Milly is a well-spoken girl from London. She sounds solidly, stereotype-defyingly middle class. Having been sacked from her office job at the age of 24, she entered what she thought was the fringe of the sex industry for the same reason many women do: to support a drug and alcohol habit.
“Like most, I went into it thinking I’d get good money, quickly. Wrong. I was in debt to the club before starting my first shift. My own clothes were deemed unsuitable so I had to ‘borrow’ a dress at £70, and shoes at £60. Some evenings, once I’d paid for a taxi home, I’d actually lost money. If I made £60, I’d done all right.
“On only two occasions did I ever make more than £100 a night. Although I never slept with anyone, I regularly went beyond limits I’d set myself.”
She does not recall any of the girls being coerced into the job. Cocaine, occasionally crack, was prevalent throughout the shifts. The competition between the girls made her feel like a failure.
“Of course you have to smile, pretend you’re enjoying it. That’s the act you have to put on. The impact of that is a gradual erosion of yourself.

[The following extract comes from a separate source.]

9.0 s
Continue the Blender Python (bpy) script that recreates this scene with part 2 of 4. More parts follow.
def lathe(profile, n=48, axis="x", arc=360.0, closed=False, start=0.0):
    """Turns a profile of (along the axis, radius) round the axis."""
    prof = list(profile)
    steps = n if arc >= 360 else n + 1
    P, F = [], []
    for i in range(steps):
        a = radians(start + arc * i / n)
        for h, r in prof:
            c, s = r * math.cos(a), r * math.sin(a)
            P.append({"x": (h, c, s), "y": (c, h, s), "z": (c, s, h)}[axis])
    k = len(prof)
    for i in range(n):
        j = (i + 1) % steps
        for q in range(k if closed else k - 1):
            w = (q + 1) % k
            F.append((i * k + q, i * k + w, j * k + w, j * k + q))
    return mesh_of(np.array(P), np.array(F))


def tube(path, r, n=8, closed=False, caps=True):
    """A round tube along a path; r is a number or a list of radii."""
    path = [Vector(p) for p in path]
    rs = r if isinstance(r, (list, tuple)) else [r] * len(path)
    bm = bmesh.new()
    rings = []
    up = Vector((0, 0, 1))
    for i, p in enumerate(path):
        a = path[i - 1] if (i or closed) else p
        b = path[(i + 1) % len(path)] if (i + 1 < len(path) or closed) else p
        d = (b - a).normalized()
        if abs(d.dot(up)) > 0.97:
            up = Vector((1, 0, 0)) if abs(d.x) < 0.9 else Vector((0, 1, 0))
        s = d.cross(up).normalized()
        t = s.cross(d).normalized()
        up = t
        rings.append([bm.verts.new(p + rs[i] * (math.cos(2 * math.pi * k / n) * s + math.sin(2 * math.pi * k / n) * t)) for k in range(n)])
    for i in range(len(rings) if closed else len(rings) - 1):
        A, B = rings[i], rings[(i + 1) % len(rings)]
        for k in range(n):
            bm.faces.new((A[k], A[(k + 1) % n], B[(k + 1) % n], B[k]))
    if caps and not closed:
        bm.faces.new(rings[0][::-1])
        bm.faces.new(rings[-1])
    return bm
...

“The worst thing was what I learned about men: that the way to make money from them is to be submissive and pretend to be stupid. What these men wanted was to exert power in a way they felt they could not in normal situations.

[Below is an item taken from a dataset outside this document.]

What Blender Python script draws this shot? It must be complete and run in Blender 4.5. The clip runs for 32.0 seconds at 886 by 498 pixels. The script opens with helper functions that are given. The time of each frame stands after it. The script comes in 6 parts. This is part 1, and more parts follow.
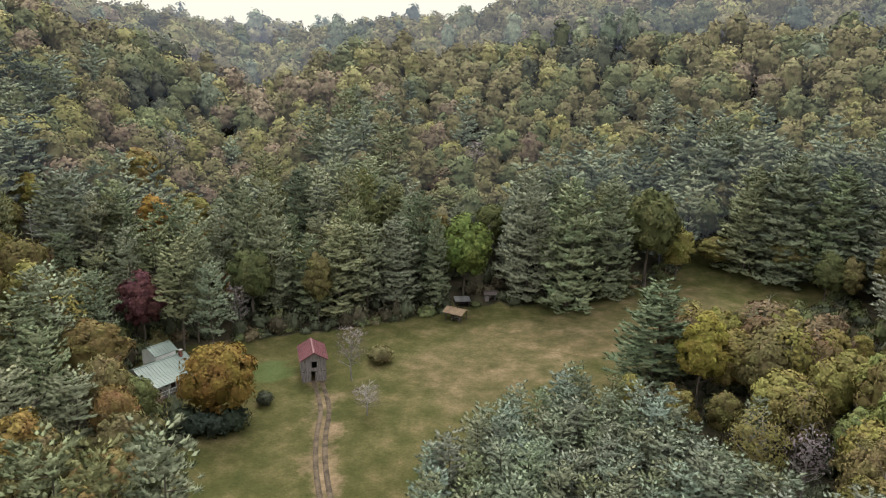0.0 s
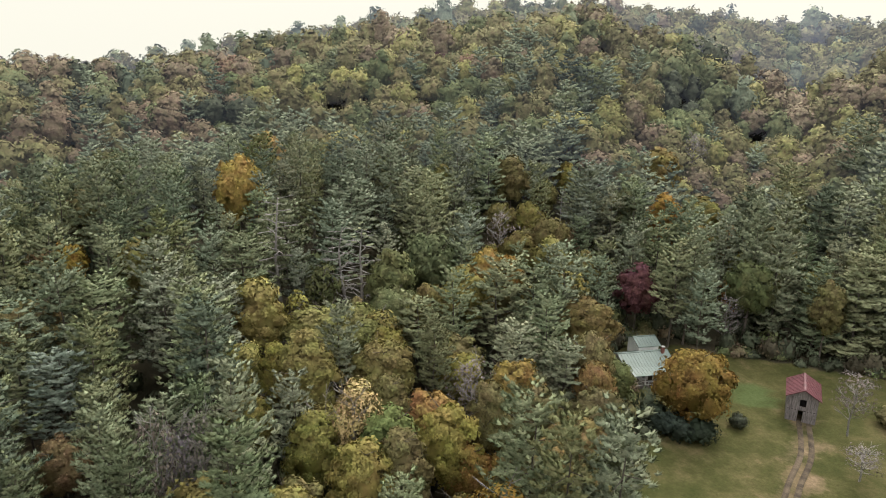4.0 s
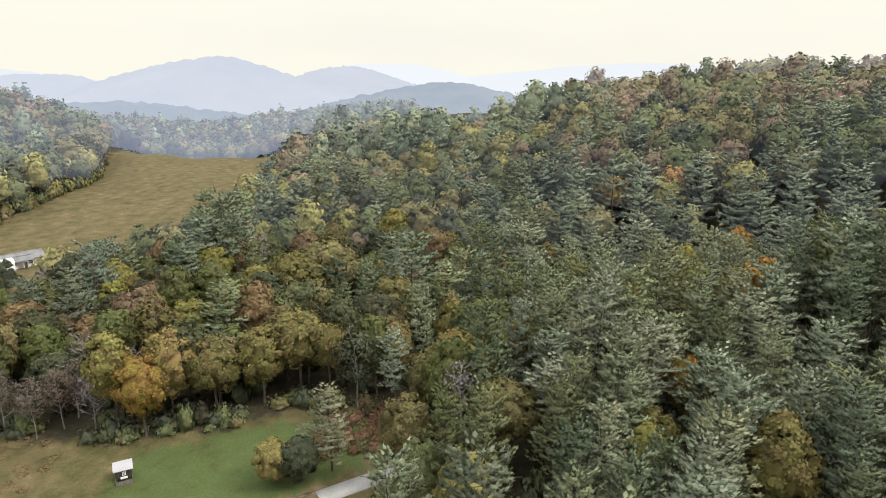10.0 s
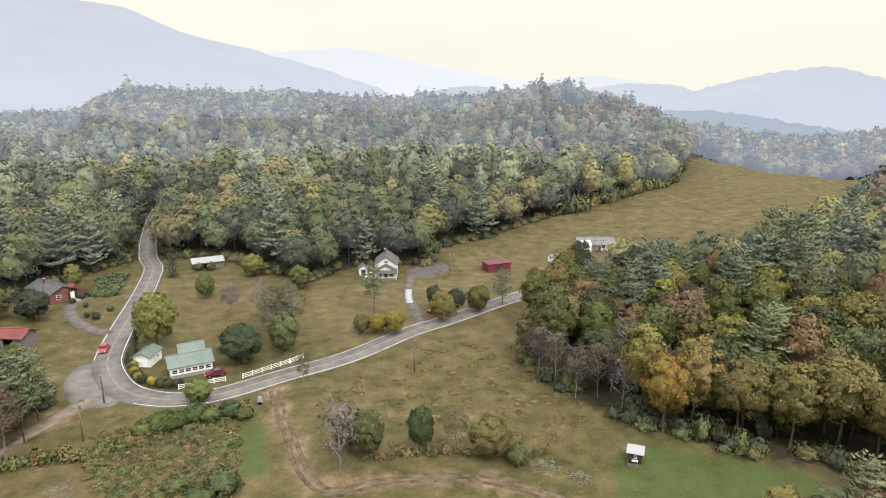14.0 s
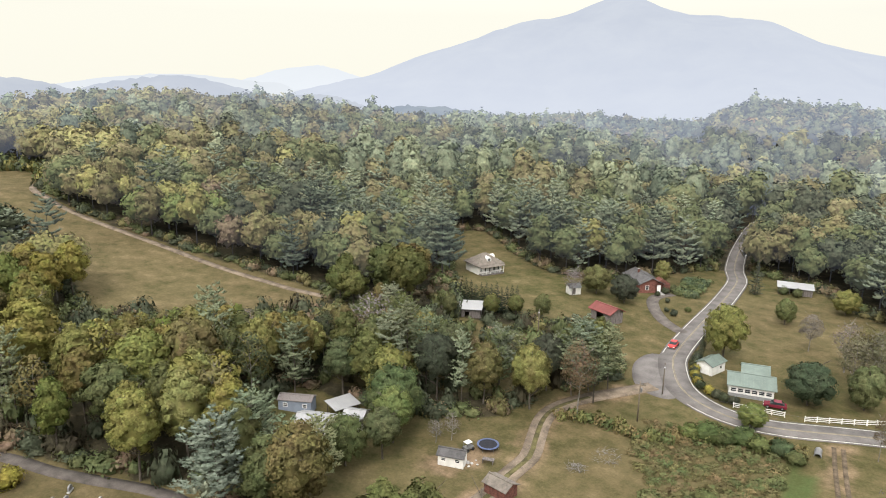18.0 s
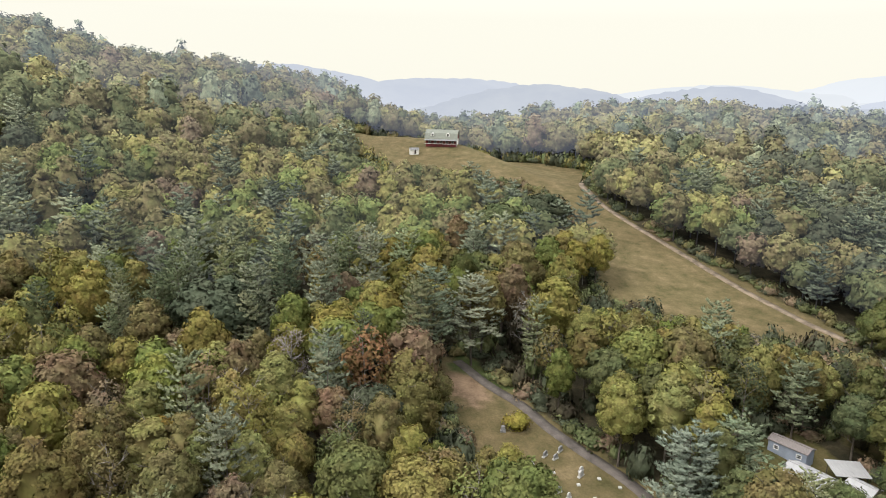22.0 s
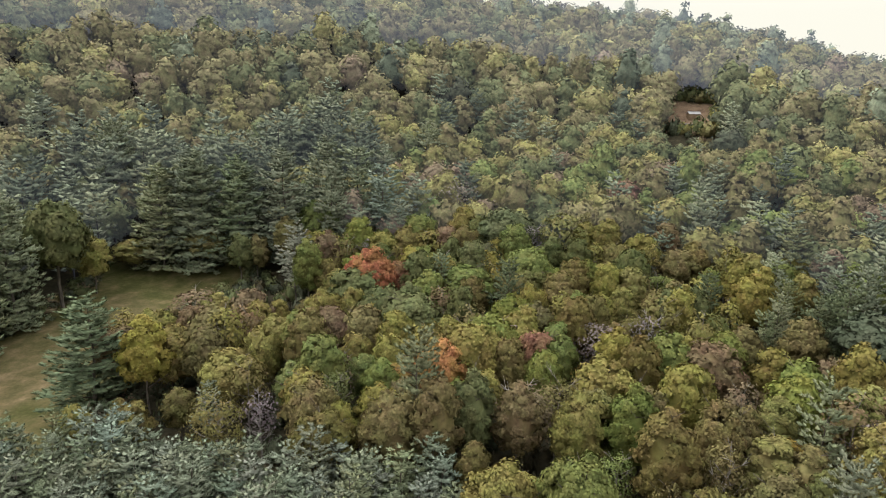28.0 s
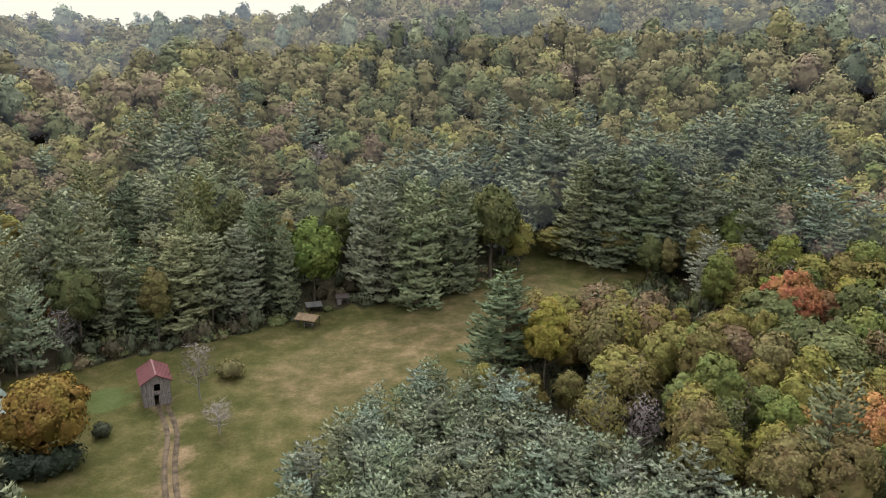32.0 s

“Instead of going to a pub, where they are intimidated by approaching equal women, they came to lap-dancing bars, where women approached them. I often wondered who were they? What did their wives and partners think they were doing? Watching Moulin Rouge?
“Whether individual women feel degraded by them or not, lap dancing degrades all of us because it’s providing a socially acceptable place for women to be treated as sex objects.
“I saw too many newly married men, fathers of newborns, saying, ‘I can’t have a dance with you’ then two minutes later, their faces are buried in another’s breasts.”
Unsurprisingly, drugs became essential to doing her job. She admits her life was spiralling out of control. The more she danced, the more she needed another drink, another line of coke. Often she would wake up, after a shift, to find she’d passed out, outside her house, unable to get herself home.
“When I started, I was aware it was shady, but I had no idea how extreme the sexual contact would be. I honestly would not have done it, had I known. No girl goes into it expecting to rub her face against a man’s groin. Once you’ve let a man touch you for money for a certain amount of time, it becomes a degrading process.”
It was not until a friend intervened that Milly tried to take back control of her life. Now 28, she is no longer dependent on drugs, and has a job she enjoys, working in the arts. “It took me a long time to like men, I’ve not had a relationship since. It’s hard to respect people who so clearly don’t respect you. At 24, I was old when I started but there are girls going into it 18, 19, and younger.”
So, what should regulators do? She answers as if she knows attitudes will never change.
“The only way to really change things, if there is such a thing as an equal society, is if men learn to understand that paying for sexual stimulation is degrading and does have a negative impact. It’s not just a bit of fun. But, as long as men are men, there will always be a market.
“They think it’s not really sex, so it’s harmless. They are wrong.”